All Junk Food Ads to Be Banned From Public Transport Stops Over Obesity Concerns

Junk food ads are to be banned from London public transportion stops in a bid to curb child obesity.

The move, announced by the British capital's mayor Sadiq Khan, means that big brands like McDonald's will only be able to feature healthier products on ads at tube stations and bus stops.

Khan said the ban would crack down on promoting foods high in salt, sugar and fat as authorities try to tackle an epidemic described as a "ticking time bomb."

From February 2019, adverts for foods like chocolate bars, burgers and soda will be banned, although healthier options such as unsalted nuts and dried fruits will be allowed.
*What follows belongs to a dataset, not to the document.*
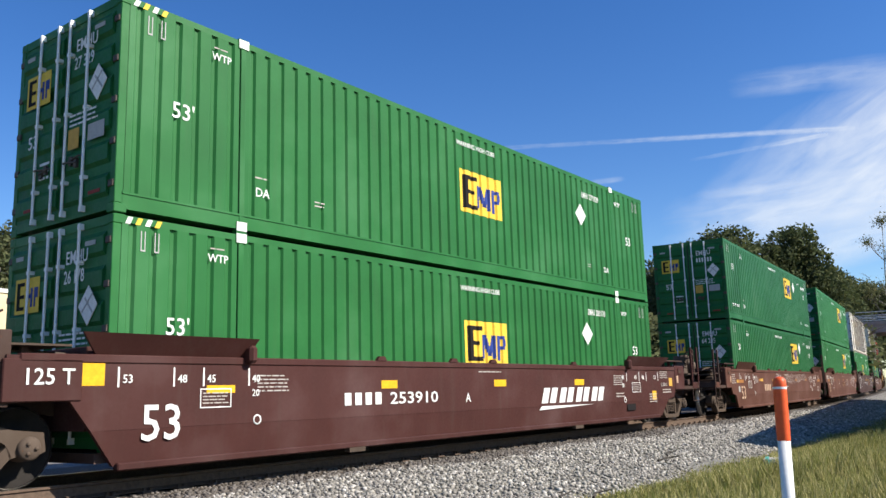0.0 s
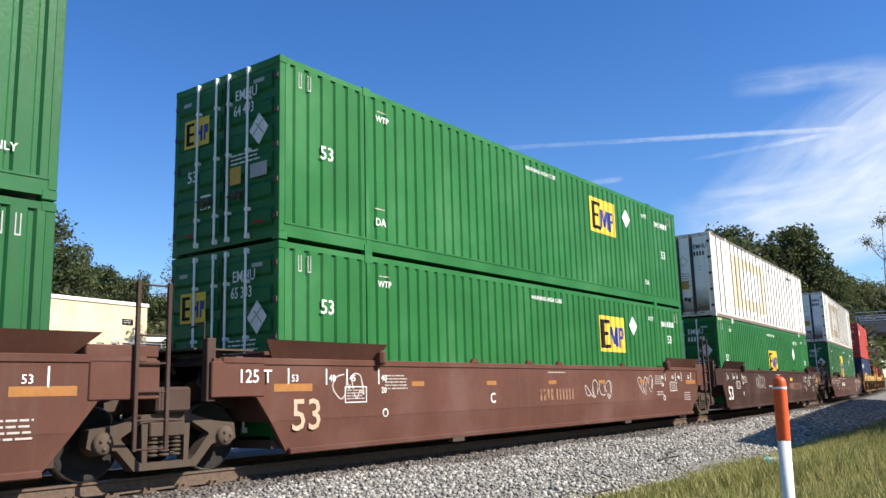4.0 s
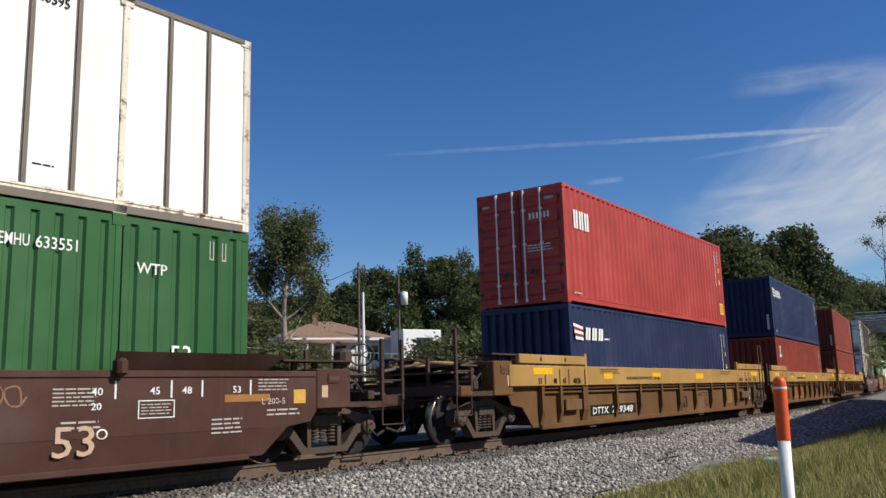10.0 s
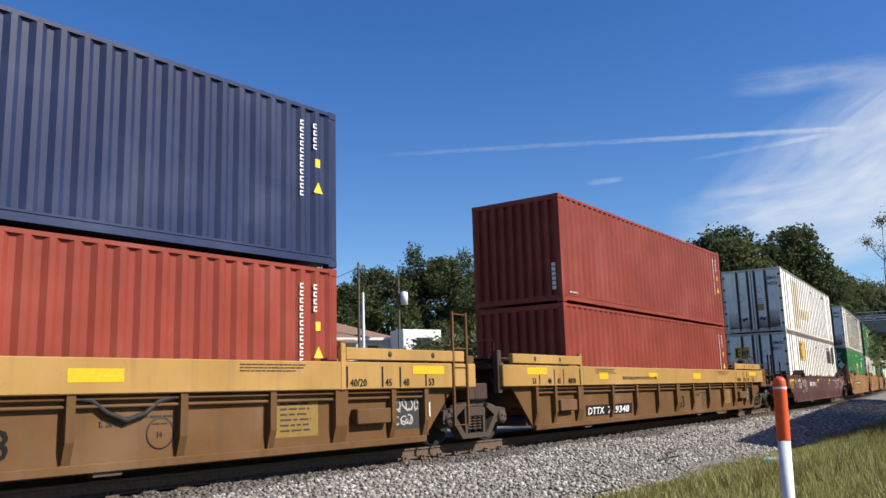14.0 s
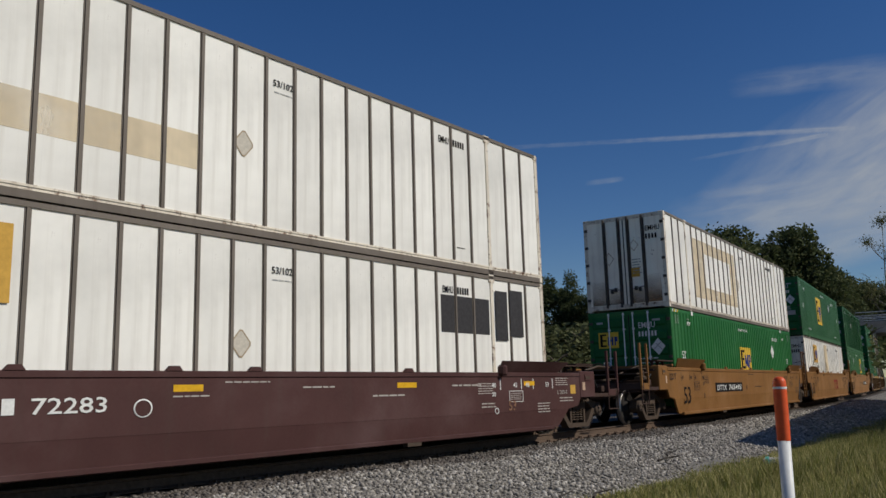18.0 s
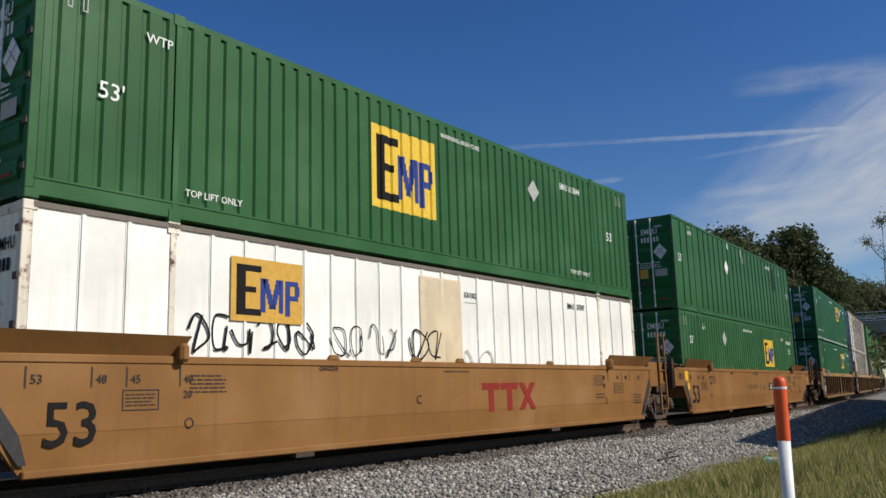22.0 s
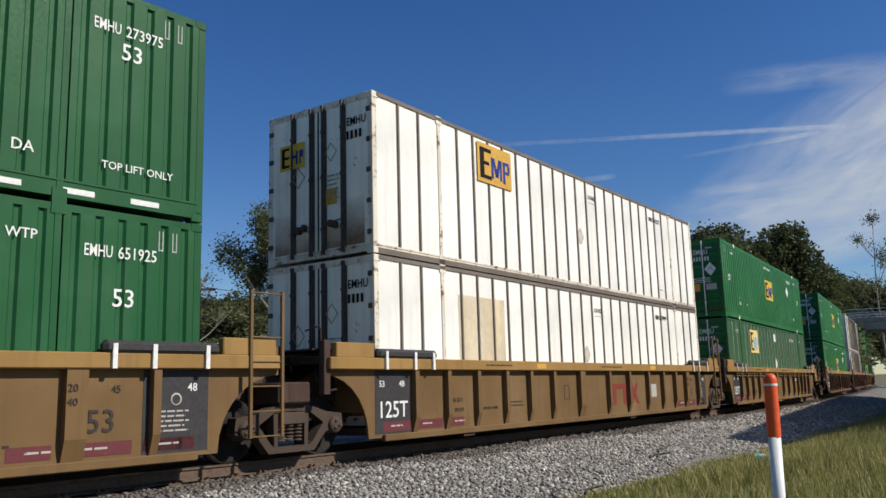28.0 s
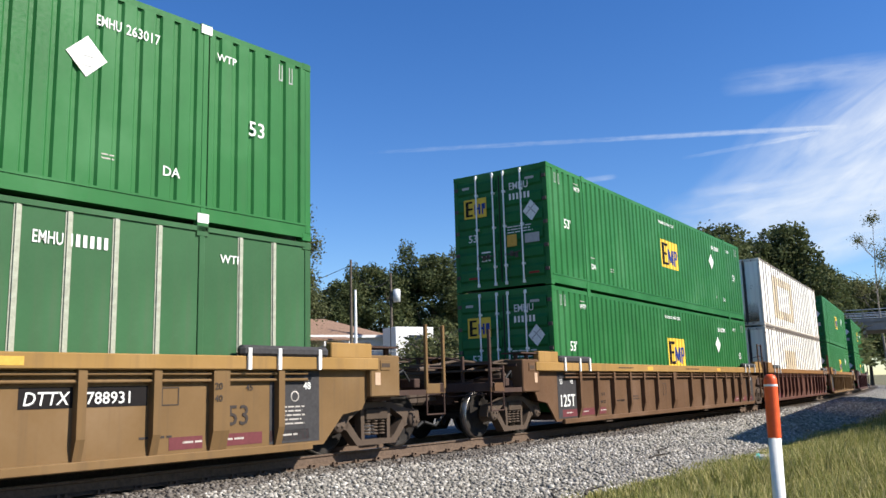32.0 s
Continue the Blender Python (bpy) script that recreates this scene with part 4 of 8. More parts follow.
def wheelset():
    g = Geo()
    for s in (-1, 1):
        y = s * 0.72
        g.lathe([(0.05, y + s * 0.11), (0.16, y + s * 0.11), (0.19, y + s * 0.03), (0.34, y + s * 0.01), (0.37, y + s * 0.055), (WHEEL_R - 0.02, y + s * 0.055)], 26)
        g.lathe([(WHEEL_R, y - s * 0.05), (WHEEL_R + 0.028, y - s * 0.055), (WHEEL_R + 0.02, y - s * 0.085), (0.37, y - s * 0.085), (0.1, y - s * 0.06)], 26)
    g.lathe([(0.085, -0.9), (0.085, 0.9)], 12)
    return g


def treads(s):
    y = s * 0.72
    return Geo().lathe([(WHEEL_R - 0.014, y + s * 0.057), (WHEEL_R, y + s * 0.05), (WHEEL_R, y - s * 0.05)], 26)


def bearing_cap(s):
    g = Geo().lathe([(0.0, s * 1.17), (0.115, s * 1.17), (0.135, s * 1.14), (0.135, s * 0.99), (0.15, s * 0.97), (0.15, s * 0.88)], 16)
    for k in range(3):
        a = 2 * math.pi * k / 3
        g.lathe([(0.0, s * 1.19), (0.024, s * 1.19), (0.024, s * 1.15)], 6, "y", (0.062 * math.cos(a), 0, 0.062 * math.sin(a)))
    return g


def truck(car, x, number):
    """A two-axle truck under a car's end, with wheels that turn."""
    body = part("truck", cached("truck_bolster", lambda: Geo().box(-0.20, -0.98, 0.46, 0.20, 0.98, 0.72, 0.02).box(-0.75, -0.55, 0.40, 0.75, -0.45, 0.50).box(-0.75, 0.45, 0.40, 0.75, 0.55, 0.50)), STEEL, car, "grimy cast steel truck", pose(x, 0, 0))
    for s in (-1, 1):
        part("side_frame", cached("side_frame", side_frame), STEEL, body, at=pose(0, s * 1.02, 0))
        for k in (-1, 0, 1) if s < 0 else ():
            part("spring", cached("spring", spring), STEEL, body, at=pose(0.17 * k, s * 1.03, 0))
        part("spring_seat", cached("spring_seat", lambda: Geo().box(-0.26, -0.10, 0.50, 0.26, 0.10, 0.68, 0.015)), STEEL, body, at=pose(0, s * 1.03, 0))
    for a in (-AXLE_HALF, AXLE_HALF):
        w = part("wheelset", cached("wheelset", wheelset), WHEEL_STEEL, car, "steel wheels on an axle", pose(x + a, 0, WHEEL_R))
        for s in (-1, 1):
            part("tread", cached(("tread", s), lambda: treads(s)), TREAD, w, "polished wheel tread")
            part("bearing_cap", cached(("bearing_cap", s), lambda: bearing_cap(s)), STEEL, w)
        SPINNERS.append((w, x + a, number))
    return body


def end_outline(e, coupled, style):
    """The lower corner of a side plate at one end, from the top edge down to the bottom edge; e is -1 or 1."""
    if coupled:
        pts = [(9.22, 1.48), (9.22, 0.87), (9.10, 0.68), (8.68, 0.62), (8.27, 0.20)]
    elif style == "arch":
        pts = [(9.36, 1.48), (9.36, 1.22)] + [(9.36 - 1.02 * math.cos(k * math.pi / 14), 0.20 + 1.02 * math.sin(k * math.pi / 14)) for k in range(6, -1, -1)]
    elif style == "ribbed":
        pts = [(9.36, 1.45), (9.36, 1.0), (8.80, 1.0), (7.95, 0.14)]
    else:
        pts = [(9.34, 1.48), (9.34, 0.98), (8.62, 0.98), (8.02, 0.20)]
    return [(e * a, b) for a, b in pts]


def lean_in(outline, seam=0.62, lean=0.05):
    """A side plate in two bands, the lower one leaning in towards the track."""
    def cut(keep):
        out = []
        for (a, b), (c, d) in zip(outline, outline[1:] + outline[:1]):
            if keep(b):
                out.append((a, b))
            if (b - seam) * (d - seam) < 0:
                k = (seam - b) / (d - b)
                out.append((a + (c - a) * k, seam))
        return out
    g = Geo().prism(cut(lambda z: z >= seam), -0.03, 0.03)
    low = Geo().prism(cut(lambda z: z <= seam), -0.03, 0.03)
    return g.add([(x, y + lean * max(0.0, seam - z) / 0.42, z) for x, y, z in low.v], low.f)


def side_outline(left, right, style):
    return end_outline(-1, left, style) + list(reversed(end_outline(1, right, style)))


def block(g, e, x0, y0, z0, x1, y1, z1, c=0.0):
    """A box given as if for the +x end, put at either end."""
    a, b = sorted((e * x0, e * x1))
    return g.box(a, y0, z0, b, y1, z1, c)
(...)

A London Underground sign is displayed at Sloane Square tube station, in London, on November 29, 2017. Junk food ads are to be banned from public transport stops in London to help curb obesity. Jack Taylor/Getty Images

Khan said: "Child obesity is putting the lives of young Londoners at risk and placing huge pressure on our already strained health service."

Khan first announced the initiative back in May after figures from London City Hall showed that a young person in a less affluent borough such as Barking and Dagenham is nearly twice as likely to be overweight as someone from Richmond-Upon-Thames.

"It is absolutely imperative that we take tough action against this ticking time bomb now, and reducing exposure to junk food advertising has a role to play in this—not just for children, but parents, families and carers who buy food and prepare meals," Sky News reported.

London has one of the highest child rates of obesity in Europe. Some 40 percent of children aged 10 and 11 are considered overweight or obese.

Figures revealed this week showed that nearly 7,000 young Britons had Type-2 diabetes, which is linked to obesity.

The charity Diabetes U.K. warned thousands more could be diagnosed with Type-2 diabetes in the next few years. More than a third of children in England are overweight or obese by the time they leave primary school.

It called on the government to ban junk food advertising to children on TV before 9 p.m. and to restrict supermarket price promotions for unhealthy foods.

Earlier this year the charity Cancer Research U.K. said young people who remember seeing junk food adverts were more than twice as likely to be obese.